What is required ->
A precise retyping is required of every line from the one containing "Continue the Blender" down to the one containing "walk(WHALE, [(r[0], place[r[0]])", both included, and of no other line.

[start]

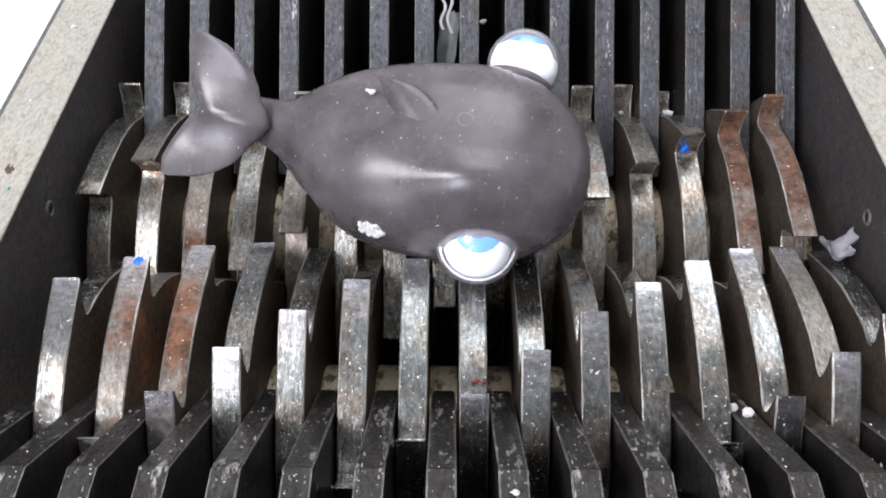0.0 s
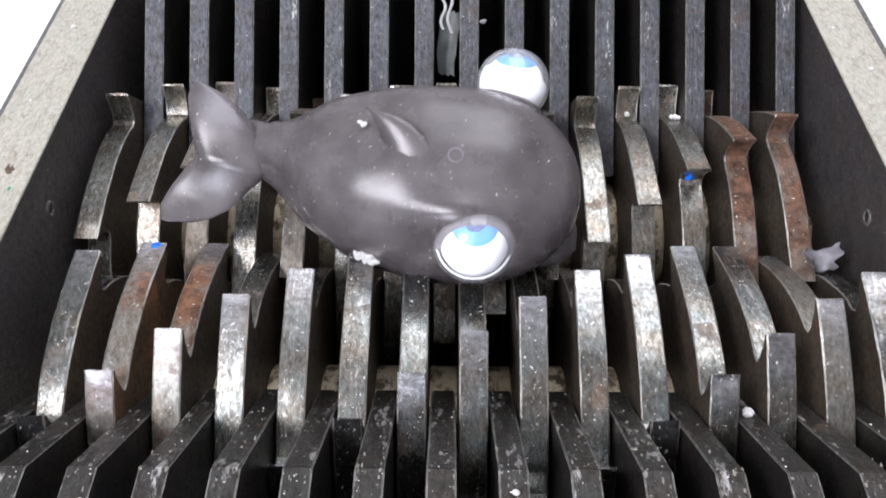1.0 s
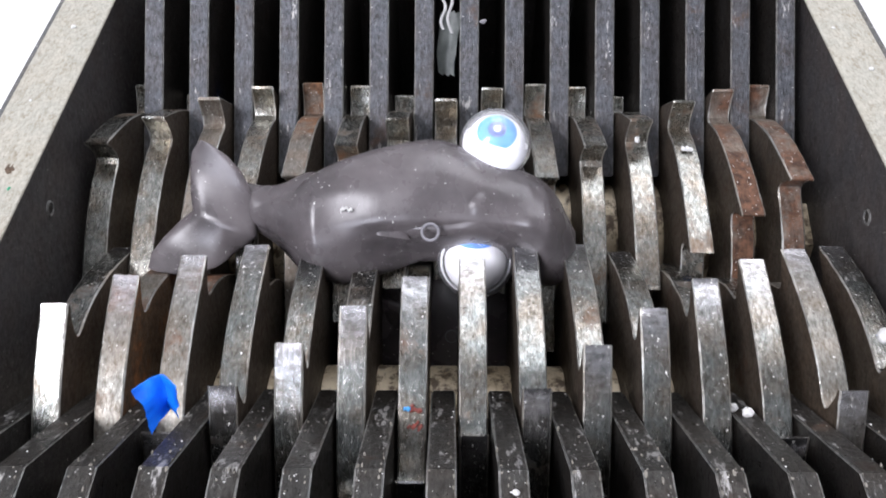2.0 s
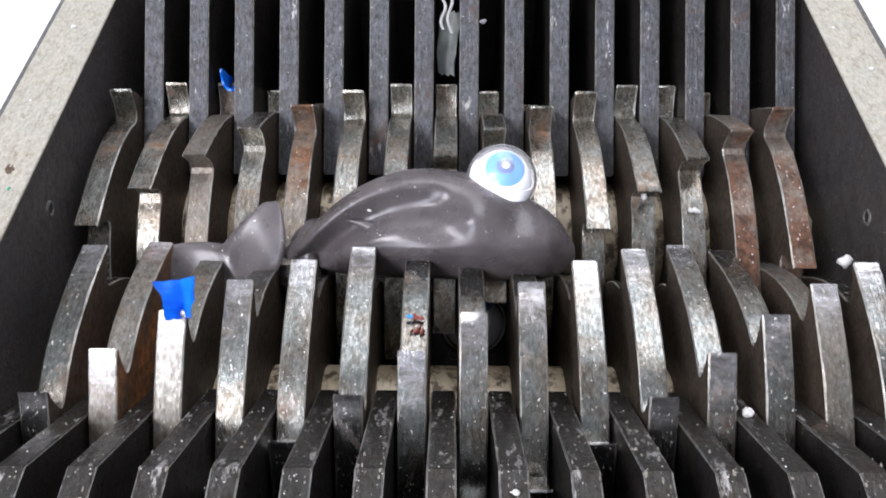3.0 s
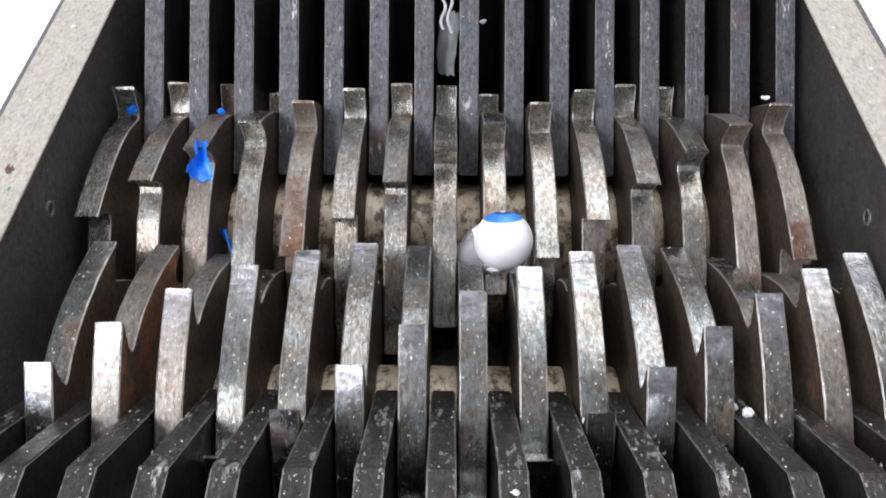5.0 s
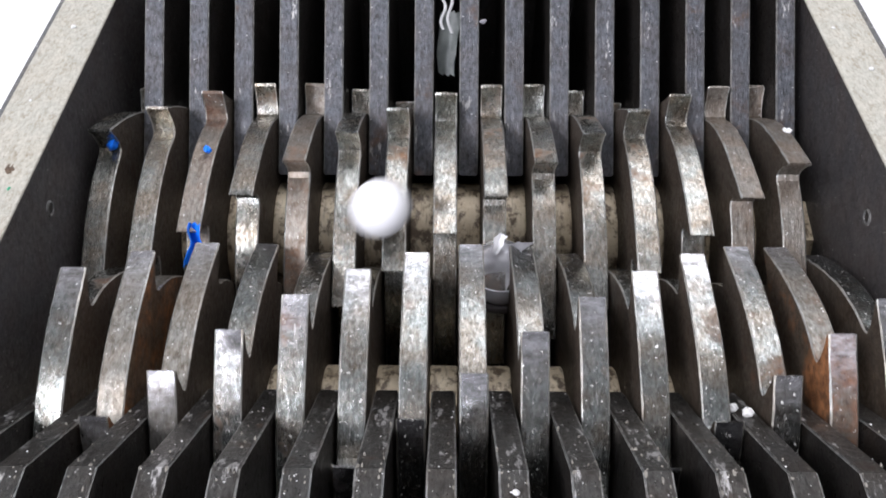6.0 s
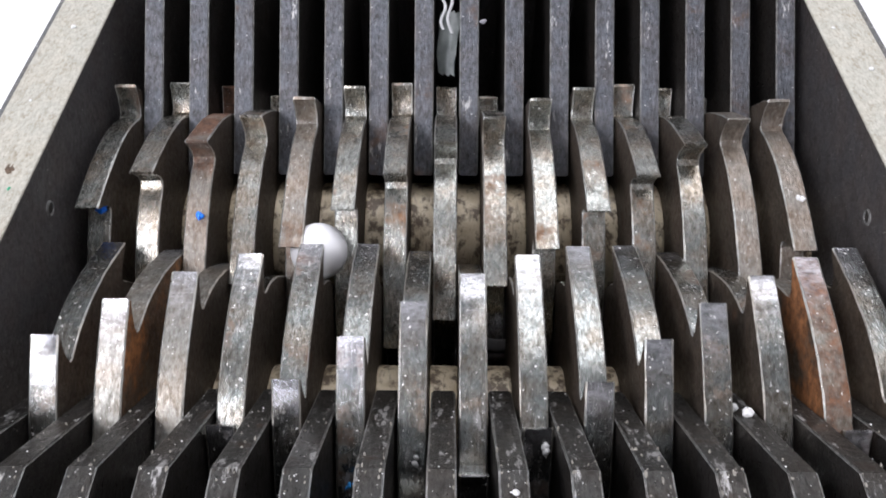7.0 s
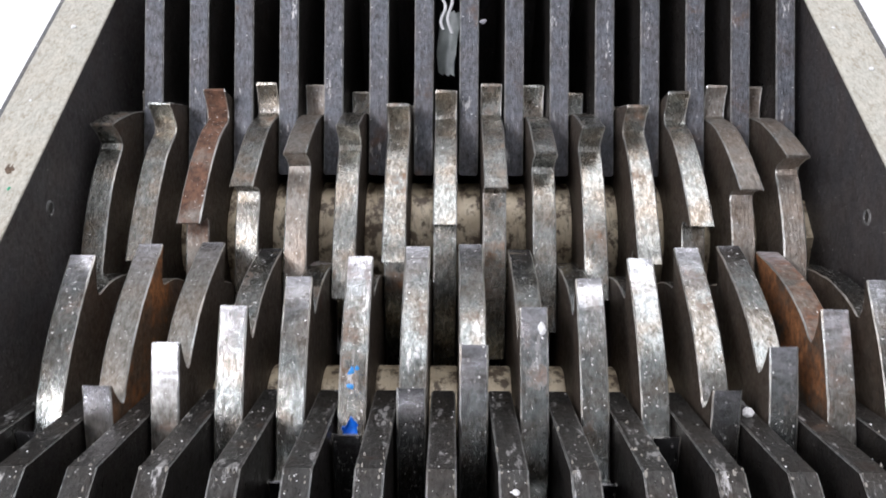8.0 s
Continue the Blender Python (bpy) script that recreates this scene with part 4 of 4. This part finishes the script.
def motions():
    walk(ROTOR_FRONT, [(t, rotor_pose("front", t)) for t in TURN_TIMES])
    walk(ROTOR_BACK, [(t, rotor_pose("back", t)) for t in TURN_TIMES])
    for ob, which, local in RIDERS:
        walk(ob, [(t, rotor_pose(which, t) @ local(t)) for t in TURN_TIMES])
    body = [(0.0, 0, 0.25, 4.25, 22, 0, -8), (0.5, -0.05, 0.25, 4.05, 25, 0, -8), (1.0, -0.13, 0.22, 3.75, 30, 0, -8),
            (1.5, -0.35, 0.15, 2.85, 53, 0, -6), (1.7, -0.32, 0.15, 2.70, 53, 0, -6), (2.8, -0.25, 0.1, 1.95, 55, 0, -4),
            (3.0, -0.25, 0.1, 1.70, 55, 0, -4), (3.5, -0.30, 0.1, 1.20, 55, 0, -4), (4.0, -0.25, 0, 0.25, 58, 0, -4),
            (4.5, -0.05, 0, -0.35, 60, 0, -4), (4.7, 0.0, 0, -0.7, 60, 0, -4), (5.8, 0.0, 0, -3.2, 60, 0, -4), (8.0, 0.0, 0, -4.2, 60, 0, -4)]
    place = dict((r[0], at(*r[1:])) for r in body)
    walk(WHALE, [(r[0], place[r[0]]) for r in body])

    def world_rows(ob, rows, then):
        out = [(t, place[t].inverted() @ m) for t, m in rows]
        walk(ob, out + [(8.0, out[-1][1] @ then)])
    gone = Matrix.Identity(4)
    # the full body is drawn down first; the slack back and then its last fold are left standing
    walk(BODY, [(0.0, at(0, 0, 0)), (1.0, at(0, 0, 0)), (1.2, at(0.03, -0.45, -0.85)), (1.5, at(0.1, -2.2, -1.8)), (1.7, at(0.1, -2.2, -1.9)), (2.8, at(0.1, -2.0, -2.0)), (8.0, at(0, -2.0, -2.0))])
    world_rows(SLUMP, [(0.0, view_pose(-0.18, 0.85, 4.08, -8)), (0.5, view_pose(-0.20, 0.82, 3.92, -8)), (1.0, view_pose(-0.20, 0.55, 3.62, -5)), (1.5, view_pose(-0.26, 0.30, 3.50, 0)),
                       (1.7, view_pose(-0.28, 0.30, 3.35, 0)), (2.8, view_pose(-0.2, 0.9, 0.6, 6)), (3.5, view_pose(-0.2, 0.9, -0.6, 6))], gone)
    world_rows(ARCH, [(0.0, view_pose(-0.2, 0.9, 3.9, -12)), (1.0, view_pose(-0.25, 0.65, 3.4, -8)), (1.5, view_pose(-0.26, 0.6, 2.75, 0)), (1.7, view_pose(-0.26, 0.6, 2.70, 0)),
                      (2.8, view_pose(-0.26, 0.35, 2.72, 0)), (3.0, view_pose(-0.26, 0.35, 2.52, 1)), (3.5, view_pose(-0.24, 0.35, 2.02, 4)), (4.0, view_pose(-0.1, 0.3, 0.85, 8)), (4.7, view_pose(-0.1, 0.3, -0.6, 8))], gone)
    walk(STOCK, [(0.0, at(0, 0, 0)), (1.7, at(0, -0.05, 0, 0, 0, 2)), (2.8, at(0, -0.05, 0, 0, 0, 7)), (3.5, at(0, -0.3, -0.3, 0, 0, 9)), (4.7, at(0, 0, 0, 0, 0, 15)), (8.0, at(0, 0, 0, 0, 0, 10))])
    fl = [(0.0, view_pose(-3.72, 0.75, 4.84, -16, 8)), (0.5, view_pose(-3.78, 0.70, 4.40, -16, 6)), (1.0, view_pose(-3.90, 0.60, 3.84, -15, 4)), (1.5, view_pose(-4.18, 0.35, 2.91, -12)),
          (1.7, view_pose(-4.18, 0.35, 2.82, -12)), (2.8, view_pose(-4.02, -0.5, 2.10, -66)), (3.0, view_pose(-3.98, -0.5, 1.86, -66)), (3.5, view_pose(-3.75, -0.45, 1.20, -68)), (4.0, view_pose(-3.8, 0.1, -0.5, -68))]
    world_rows(TAIL, fl, gone)

    inside = at(-1.2, 0.2, 0)
    neck = [(t, place[t] @ inside) for t in (0.0, 0.5, 1.0, 1.5, 1.7, 2.8, 3.0)]
    neck += [(3.5, at(-1.6, 0.0, 1.6) @ pose(0, 0, 0, 45, 0, 16)), (4.0, at(-1.70, 0.0, 2.10) @ pose(0, 0, 0, 45, 0, 16)), (4.5, at(-1.45, 0.0, 2.25) @ pose(0, 0, 0, 45, 0, 19)), (4.7, at(-1.2, 0.0, 2.2) @ pose(0, 0, 0, 45, 0, 19)), (5.8, at(-1.0, 0.0, -1.0) @ pose(0, 0, 0, 45, 0, 19))]
    world_rows(STRIP, neck, Matrix.Identity(4))

    upper = [(0, 1.46, 1.88, 5.25), (0.5, 1.36, 1.80, 5.15), (1.0, 1.26, 1.70, 4.95), (1.5, 0.93, 1.35, 4.2), (1.7, 0.93, 1.3, 4.06),
             (2.8, 1.09, 0.9, 3.48), (3.0, 1.09, 0.85, 3.34), (3.5, 1.12, 0.7, 3.08), (4.0, 1.14, 0.5, 2.56), (4.5, 1.37, -0.40, 3.18), (4.7, 1.17, -0.40, 3.00)]
    looks = {0: (0.12, 0.50, 0.85), 0.5: (0.12, 0.45, 0.88), 1.0: (0.1, 0.30, 0.95), 1.5: (0.0, -0.25, 1), 1.7: (0.0, -0.35, 1), 2.8: (0.1, -0.4, 1), 3.0: (0.1, -0.4, 1),
             3.5: (0.1, -0.4, 1), 4.0: (-0.85, -0.15, 0.5), 4.5: (-0.12, 0.62, 0.75), 4.7: (-0.1, 0.6, 0.75)}
    ball = [(t, aim(x, y, z, *looks[t])) for t, x, y, z in upper]
    fly = [(5.3, 1.10, 0.3, 2.35, 0.0, 0.4, 0.9), (5.6, 1.0, 0.3, 2.8, -0.1, 0.5, 0.8), (5.8, 0.74, 0.3, 3.58, -0.2, 0.5, 0.8), (5.9, 0.01, 0.3, 4.11, -0.3, 0.9, 0.3), (6.0, -1.25, 0.3, 3.06, -0.3, 0.9, -0.4),
           (6.1, -2.15, 0.3, 2.66, -0.3, 0.8, -0.6), (6.3, -2.66, 0.3, 2.35, 0, 0.8, -0.6), (6.5, -2.63, 0.3, 2.09, 0, 0.8, -0.6), (7.0, -2.52, 0.3, 1.89, 0, 0.7, -0.7),
           (7.3, -2.42, 0.3, 1.6, 0, 0.7, -0.7), (7.6, -2.3, 0.2, 0.8, 0, 0.7, -0.7), (8.0, -2.3, 0.1, -0.6, 0, 0.7, -0.7)]
    ball += [(t, aim(x, y, z, *d)) for t, x, y, z, *d in fly]
    walk(BALL_UP, ball)
    spot = {t: m for t, m in ball}
    # the ball is nipped and cracks into two halves
    a1, b1 = at(-2.55, 0.62, 1.28), at(-2.12, -0.02, 1.42)
    still_m = Matrix.Identity(4)
    for half, m in ((HALVES[0], a1), (HALVES[1], b1)):
        turn = spot[7.6].to_quaternion().to_matrix().to_4x4()
        world = Matrix.Translation(m.translation) @ turn
        walk(half, [(0.0, still_m), (7.0, still_m), (7.6, spot[7.6].inverted() @ world), (8.0, spot[7.6].inverted() @ world)])
    up = {0: (0.30, 0.80, 0.50), 0.5: (0.30, 0.78, 0.52), 1.0: (0.28, 0.70, 0.60), 1.5: (0.20, 0.45, 0.85), 1.7: (0.20, 0.42, 0.85), 2.8: (0.25, 0.20, 0.95), 3.0: (0.25, 0.20, 0.95),
          3.5: (0.25, 0.15, 0.95), 4.0: (0.25, -0.1, 1.0), 4.5: (0.1, -0.3, 1.0), 4.7: (0.1, -0.3, 1.0)}
    skin = [(t, aim(x, y, z, *up[t]) if t < 4.5 else aim(x - 0.25, y + 0.9, z - 1.15, -0.6, 0.1, 0.7)) for t, x, y, z in upper] + [(5.8, aim(1.12, 0.1, 1.55, 0, 0, 1)), (6.3, aim(1.12, 0.1, 1.3, 0, 0, 1)), (7.0, aim(1.12, 0.1, 0.0, 0, 0, 1)), (8.0, aim(1.0, 0, -3.5, 0, 0, 1))]
    walk(TORN_SKIN, [(0.0, at(1.1, 0, -4.0)), (4.7, at(1.1, 0, -3.0)), (5.8, view_pose(1.1, 0.1, 1.95, 5)), (6.3, view_pose(1.1, 0.1, 1.75, 5)), (7.0, view_pose(1.1, 0.1, 0.2, 5)), (8.0, at(1.1, 0, -4.0))])
    walk(TORN_RAG, [(0.0, at(1.0, 0.2, -4.0)), (3.5, at(1.0, 0.2, 0.0)), (4.0, view_pose(0.95, 0.2, 2.3, 40)), (4.5, view_pose(0.75, 0.0, 3.15, 50)), (4.7, view_pose(0.62, 0.0, 2.95, 50)), (5.8, view_pose(1.08, 0.2, 2.25, -25)), (6.3, view_pose(1.0, 0.2, 2.15, -30)), (7.0, view_pose(1.1, 0.1, 0.2, 5)), (8.0, at(1.0, 0, -4.0))])
    walk(SKIN_UP, skin)
    lower = [(0.0, 0.58, -1.3, 3.74), (0.5, 0.55, -1.3, 3.67), (1.0, 0.52, -1.38, 3.86), (1.5, 0.54, -0.42, 2.72), (1.7, 0.58, -0.35, 2.55), (2.8, 0.6, -0.3, 0.9), (3.5, 0.6, 0, -1.0), (8.0, 0.6, 0, -4.5)]
    lean = dict(zip((r[0] for r in lower), (-0.40, -0.40, -0.25, 0.25, 0.30, 0.3, 0.3, 0.3)))
    walk(BALL_LOW, [(t, aim(x, y, z, 0.0, lean[t], 1.0)) for t, x, y, z in lower])
    walk(SKIN_LOW, [(t, aim(x, y, z, 0.05, -0.85, 0.45)) for t, x, y, z in lower])
    walk(GREY_SCRAP, [(0.0, at(7.55, -0.05, 2.35)), (0.5, at(7.5, -0.05, 2.30)), (1.0, at(7.35, 0, 2.0, 20)), (1.5, at(7.3, 0, 1.3, 40)), (2.5, at(7.3, 0, -1.5, 60)), (8.0, at(7.3, 0, -4.5, 60))])


motions()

[end]

Full answer ->
Continue the Blender Python (bpy) script that recreates this scene with part 4 of 4. This part finishes the script.
def motions():
    walk(ROTOR_FRONT, [(t, rotor_pose("front", t)) for t in TURN_TIMES])
    walk(ROTOR_BACK, [(t, rotor_pose("back", t)) for t in TURN_TIMES])
    for ob, which, local in RIDERS:
        walk(ob, [(t, rotor_pose(which, t) @ local(t)) for t in TURN_TIMES])
    body = [(0.0, 0, 0.25, 4.25, 22, 0, -8), (0.5, -0.05, 0.25, 4.05, 25, 0, -8), (1.0, -0.13, 0.22, 3.75, 30, 0, -8),
            (1.5, -0.35, 0.15, 2.85, 53, 0, -6), (1.7, -0.32, 0.15, 2.70, 53, 0, -6), (2.8, -0.25, 0.1, 1.95, 55, 0, -4),
            (3.0, -0.25, 0.1, 1.70, 55, 0, -4), (3.5, -0.30, 0.1, 1.20, 55, 0, -4), (4.0, -0.25, 0, 0.25, 58, 0, -4),
            (4.5, -0.05, 0, -0.35, 60, 0, -4), (4.7, 0.0, 0, -0.7, 60, 0, -4), (5.8, 0.0, 0, -3.2, 60, 0, -4), (8.0, 0.0, 0, -4.2, 60, 0, -4)]
    place = dict((r[0], at(*r[1:])) for r in body)
    walk(WHALE, [(r[0], place[r[0]]) for r in body])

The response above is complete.